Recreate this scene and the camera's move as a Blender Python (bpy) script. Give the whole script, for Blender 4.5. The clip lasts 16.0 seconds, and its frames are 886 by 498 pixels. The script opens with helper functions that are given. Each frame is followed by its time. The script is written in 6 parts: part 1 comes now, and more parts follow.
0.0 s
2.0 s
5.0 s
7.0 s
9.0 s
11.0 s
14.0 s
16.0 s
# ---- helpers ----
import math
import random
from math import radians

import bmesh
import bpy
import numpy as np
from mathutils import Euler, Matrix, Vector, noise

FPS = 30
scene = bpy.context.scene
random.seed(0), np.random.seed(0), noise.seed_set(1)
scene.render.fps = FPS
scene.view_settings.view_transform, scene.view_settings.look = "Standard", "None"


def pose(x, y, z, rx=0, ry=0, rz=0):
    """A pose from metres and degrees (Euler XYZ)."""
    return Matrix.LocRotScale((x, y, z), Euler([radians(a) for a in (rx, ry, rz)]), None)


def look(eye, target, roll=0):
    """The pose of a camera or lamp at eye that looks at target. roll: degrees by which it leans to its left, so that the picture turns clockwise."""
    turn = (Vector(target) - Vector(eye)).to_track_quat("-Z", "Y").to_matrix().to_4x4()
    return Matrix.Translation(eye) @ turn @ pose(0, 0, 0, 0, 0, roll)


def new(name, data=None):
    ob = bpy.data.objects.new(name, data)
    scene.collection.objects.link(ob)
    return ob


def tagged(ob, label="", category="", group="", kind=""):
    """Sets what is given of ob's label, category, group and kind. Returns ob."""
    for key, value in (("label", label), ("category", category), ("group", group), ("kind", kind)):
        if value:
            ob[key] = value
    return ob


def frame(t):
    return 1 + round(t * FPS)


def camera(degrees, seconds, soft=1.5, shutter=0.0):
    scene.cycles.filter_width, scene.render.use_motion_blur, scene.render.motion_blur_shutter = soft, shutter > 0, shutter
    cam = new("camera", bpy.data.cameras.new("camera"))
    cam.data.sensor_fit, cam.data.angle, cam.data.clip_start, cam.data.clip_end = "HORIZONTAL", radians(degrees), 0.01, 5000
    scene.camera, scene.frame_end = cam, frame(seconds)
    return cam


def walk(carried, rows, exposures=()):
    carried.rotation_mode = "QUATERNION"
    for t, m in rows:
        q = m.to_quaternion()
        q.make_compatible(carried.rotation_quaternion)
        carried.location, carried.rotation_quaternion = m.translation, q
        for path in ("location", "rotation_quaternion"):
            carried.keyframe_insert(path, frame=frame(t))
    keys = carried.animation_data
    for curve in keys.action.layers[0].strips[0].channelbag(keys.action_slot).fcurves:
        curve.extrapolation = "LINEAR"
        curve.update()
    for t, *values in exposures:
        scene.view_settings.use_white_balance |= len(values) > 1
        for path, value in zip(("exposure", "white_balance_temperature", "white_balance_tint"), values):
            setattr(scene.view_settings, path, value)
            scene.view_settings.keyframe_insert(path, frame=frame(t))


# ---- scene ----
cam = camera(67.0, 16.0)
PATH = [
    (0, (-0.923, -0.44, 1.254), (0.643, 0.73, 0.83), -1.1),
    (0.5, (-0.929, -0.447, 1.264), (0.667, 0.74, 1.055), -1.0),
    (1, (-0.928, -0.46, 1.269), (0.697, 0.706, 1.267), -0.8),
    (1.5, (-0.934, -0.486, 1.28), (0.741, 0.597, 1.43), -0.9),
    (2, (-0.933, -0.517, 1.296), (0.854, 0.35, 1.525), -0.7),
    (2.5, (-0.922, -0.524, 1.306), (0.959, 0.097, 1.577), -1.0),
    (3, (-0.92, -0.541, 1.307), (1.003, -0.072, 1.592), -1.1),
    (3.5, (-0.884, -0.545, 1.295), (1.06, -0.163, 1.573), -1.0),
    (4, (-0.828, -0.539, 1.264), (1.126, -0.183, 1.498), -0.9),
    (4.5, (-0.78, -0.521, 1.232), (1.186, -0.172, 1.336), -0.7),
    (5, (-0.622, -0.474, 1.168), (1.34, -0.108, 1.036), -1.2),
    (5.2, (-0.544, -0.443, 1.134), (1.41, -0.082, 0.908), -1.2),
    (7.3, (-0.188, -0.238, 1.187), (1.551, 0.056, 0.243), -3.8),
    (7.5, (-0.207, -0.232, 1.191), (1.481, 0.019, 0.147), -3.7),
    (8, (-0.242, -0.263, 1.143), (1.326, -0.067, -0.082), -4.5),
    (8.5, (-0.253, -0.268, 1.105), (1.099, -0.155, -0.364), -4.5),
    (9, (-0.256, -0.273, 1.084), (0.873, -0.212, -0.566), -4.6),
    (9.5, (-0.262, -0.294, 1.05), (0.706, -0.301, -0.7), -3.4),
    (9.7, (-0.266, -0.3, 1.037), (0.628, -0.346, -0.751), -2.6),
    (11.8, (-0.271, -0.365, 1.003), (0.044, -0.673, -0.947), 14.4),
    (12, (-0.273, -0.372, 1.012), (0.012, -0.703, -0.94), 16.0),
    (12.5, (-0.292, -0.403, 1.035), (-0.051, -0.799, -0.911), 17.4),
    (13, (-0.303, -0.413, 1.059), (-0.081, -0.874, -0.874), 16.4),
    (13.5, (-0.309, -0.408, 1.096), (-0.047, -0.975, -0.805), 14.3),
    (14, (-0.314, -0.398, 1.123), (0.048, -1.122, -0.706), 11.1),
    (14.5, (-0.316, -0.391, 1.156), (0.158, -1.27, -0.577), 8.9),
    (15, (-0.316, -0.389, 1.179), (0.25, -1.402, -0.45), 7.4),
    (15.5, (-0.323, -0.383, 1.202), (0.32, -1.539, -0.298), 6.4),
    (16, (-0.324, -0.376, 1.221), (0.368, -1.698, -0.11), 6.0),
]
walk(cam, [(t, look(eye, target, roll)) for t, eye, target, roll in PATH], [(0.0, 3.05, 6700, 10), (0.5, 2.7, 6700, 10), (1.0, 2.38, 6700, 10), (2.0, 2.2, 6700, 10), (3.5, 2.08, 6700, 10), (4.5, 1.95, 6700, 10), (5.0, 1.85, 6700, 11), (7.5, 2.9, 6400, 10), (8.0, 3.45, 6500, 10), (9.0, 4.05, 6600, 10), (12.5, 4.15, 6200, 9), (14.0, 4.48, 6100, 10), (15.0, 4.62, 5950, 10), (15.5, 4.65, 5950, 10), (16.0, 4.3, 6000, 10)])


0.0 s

PROBLEM TO SOLVE =>
Each line of the listing should be echoed back exactly.

RESPONSE BELOW =>
Recreate this scene and the camera's move as a Blender Python (bpy) script. Give the whole script, for Blender 4.5. The clip lasts 16.0 seconds, and its frames are 886 by 498 pixels. The script opens with helper functions that are given. Each frame is followed by its time. The script is written in 6 parts: part 1 comes now, and more parts follow.
0.0 s
2.0 s
5.0 s
7.0 s
9.0 s
11.0 s
14.0 s
16.0 s
# ---- helpers ----
import math
import random
from math import radians

import bmesh
import bpy
import numpy as np
from mathutils import Euler, Matrix, Vector, noise

FPS = 30
scene = bpy.context.scene
random.seed(0), np.random.seed(0), noise.seed_set(1)
scene.render.fps = FPS
scene.view_settings.view_transform, scene.view_settings.look = "Standard", "None"


def pose(x, y, z, rx=0, ry=0, rz=0):
    """A pose from metres and degrees (Euler XYZ)."""
    return Matrix.LocRotScale((x, y, z), Euler([radians(a) for a in (rx, ry, rz)]), None)


def look(eye, target, roll=0):
    """The pose of a camera or lamp at eye that looks at target. roll: degrees by which it leans to its left, so that the picture turns clockwise."""
    turn = (Vector(target) - Vector(eye)).to_track_quat("-Z", "Y").to_matrix().to_4x4()
    return Matrix.Translation(eye) @ turn @ pose(0, 0, 0, 0, 0, roll)


def new(name, data=None):
    ob = bpy.data.objects.new(name, data)
    scene.collection.objects.link(ob)
    return ob


def tagged(ob, label="", category="", group="", kind=""):
    """Sets what is given of ob's label, category, group and kind. Returns ob."""
    for key, value in (("label", label), ("category", category), ("group", group), ("kind", kind)):
        if value:
            ob[key] = value
    return ob


def frame(t):
    return 1 + round(t * FPS)


def camera(degrees, seconds, soft=1.5, shutter=0.0):
    scene.cycles.filter_width, scene.render.use_motion_blur, scene.render.motion_blur_shutter = soft, shutter > 0, shutter
    cam = new("camera", bpy.data.cameras.new("camera"))
    cam.data.sensor_fit, cam.data.angle, cam.data.clip_start, cam.data.clip_end = "HORIZONTAL", radians(degrees), 0.01, 5000
    scene.camera, scene.frame_end = cam, frame(seconds)
    return cam


def walk(carried, rows, exposures=()):
    carried.rotation_mode = "QUATERNION"
    for t, m in rows:
        q = m.to_quaternion()
        q.make_compatible(carried.rotation_quaternion)
        carried.location, carried.rotation_quaternion = m.translation, q
        for path in ("location", "rotation_quaternion"):
            carried.keyframe_insert(path, frame=frame(t))
    keys = carried.animation_data
    for curve in keys.action.layers[0].strips[0].channelbag(keys.action_slot).fcurves:
        curve.extrapolation = "LINEAR"
        curve.update()
    for t, *values in exposures:
        scene.view_settings.use_white_balance |= len(values) > 1
        for path, value in zip(("exposure", "white_balance_temperature", "white_balance_tint"), values):
            setattr(scene.view_settings, path, value)
            scene.view_settings.keyframe_insert(path, frame=frame(t))


# ---- scene ----
cam = camera(67.0, 16.0)
PATH = [
    (0, (-0.923, -0.44, 1.254), (0.643, 0.73, 0.83), -1.1),
    (0.5, (-0.929, -0.447, 1.264), (0.667, 0.74, 1.055), -1.0),
    (1, (-0.928, -0.46, 1.269), (0.697, 0.706, 1.267), -0.8),
    (1.5, (-0.934, -0.486, 1.28), (0.741, 0.597, 1.43), -0.9),
    (2, (-0.933, -0.517, 1.296), (0.854, 0.35, 1.525), -0.7),
    (2.5, (-0.922, -0.524, 1.306), (0.959, 0.097, 1.577), -1.0),
    (3, (-0.92, -0.541, 1.307), (1.003, -0.072, 1.592), -1.1),
    (3.5, (-0.884, -0.545, 1.295), (1.06, -0.163, 1.573), -1.0),
    (4, (-0.828, -0.539, 1.264), (1.126, -0.183, 1.498), -0.9),
    (4.5, (-0.78, -0.521, 1.232), (1.186, -0.172, 1.336), -0.7),
    (5, (-0.622, -0.474, 1.168), (1.34, -0.108, 1.036), -1.2),
    (5.2, (-0.544, -0.443, 1.134), (1.41, -0.082, 0.908), -1.2),
    (7.3, (-0.188, -0.238, 1.187), (1.551, 0.056, 0.243), -3.8),
    (7.5, (-0.207, -0.232, 1.191), (1.481, 0.019, 0.147), -3.7),
    (8, (-0.242, -0.263, 1.143), (1.326, -0.067, -0.082), -4.5),
    (8.5, (-0.253, -0.268, 1.105), (1.099, -0.155, -0.364), -4.5),
    (9, (-0.256, -0.273, 1.084), (0.873, -0.212, -0.566), -4.6),
    (9.5, (-0.262, -0.294, 1.05), (0.706, -0.301, -0.7), -3.4),
    (9.7, (-0.266, -0.3, 1.037), (0.628, -0.346, -0.751), -2.6),
    (11.8, (-0.271, -0.365, 1.003), (0.044, -0.673, -0.947), 14.4),
    (12, (-0.273, -0.372, 1.012), (0.012, -0.703, -0.94), 16.0),
    (12.5, (-0.292, -0.403, 1.035), (-0.051, -0.799, -0.911), 17.4),
    (13, (-0.303, -0.413, 1.059), (-0.081, -0.874, -0.874), 16.4),
    (13.5, (-0.309, -0.408, 1.096), (-0.047, -0.975, -0.805), 14.3),
    (14, (-0.314, -0.398, 1.123), (0.048, -1.122, -0.706), 11.1),
    (14.5, (-0.316, -0.391, 1.156), (0.158, -1.27, -0.577), 8.9),
    (15, (-0.316, -0.389, 1.179), (0.25, -1.402, -0.45), 7.4),
    (15.5, (-0.323, -0.383, 1.202), (0.32, -1.539, -0.298), 6.4),
    (16, (-0.324, -0.376, 1.221), (0.368, -1.698, -0.11), 6.0),
]
walk(cam, [(t, look(eye, target, roll)) for t, eye, target, roll in PATH], [(0.0, 3.05, 6700, 10), (0.5, 2.7, 6700, 10), (1.0, 2.38, 6700, 10), (2.0, 2.2, 6700, 10), (3.5, 2.08, 6700, 10), (4.5, 1.95, 6700, 10), (5.0, 1.85, 6700, 11), (7.5, 2.9, 6400, 10), (8.0, 3.45, 6500, 10), (9.0, 4.05, 6600, 10), (12.5, 4.15, 6200, 9), (14.0, 4.48, 6100, 10), (15.0, 4.62, 5950, 10), (15.5, 4.65, 5950, 10), (16.0, 4.3, 6000, 10)])


0.0 s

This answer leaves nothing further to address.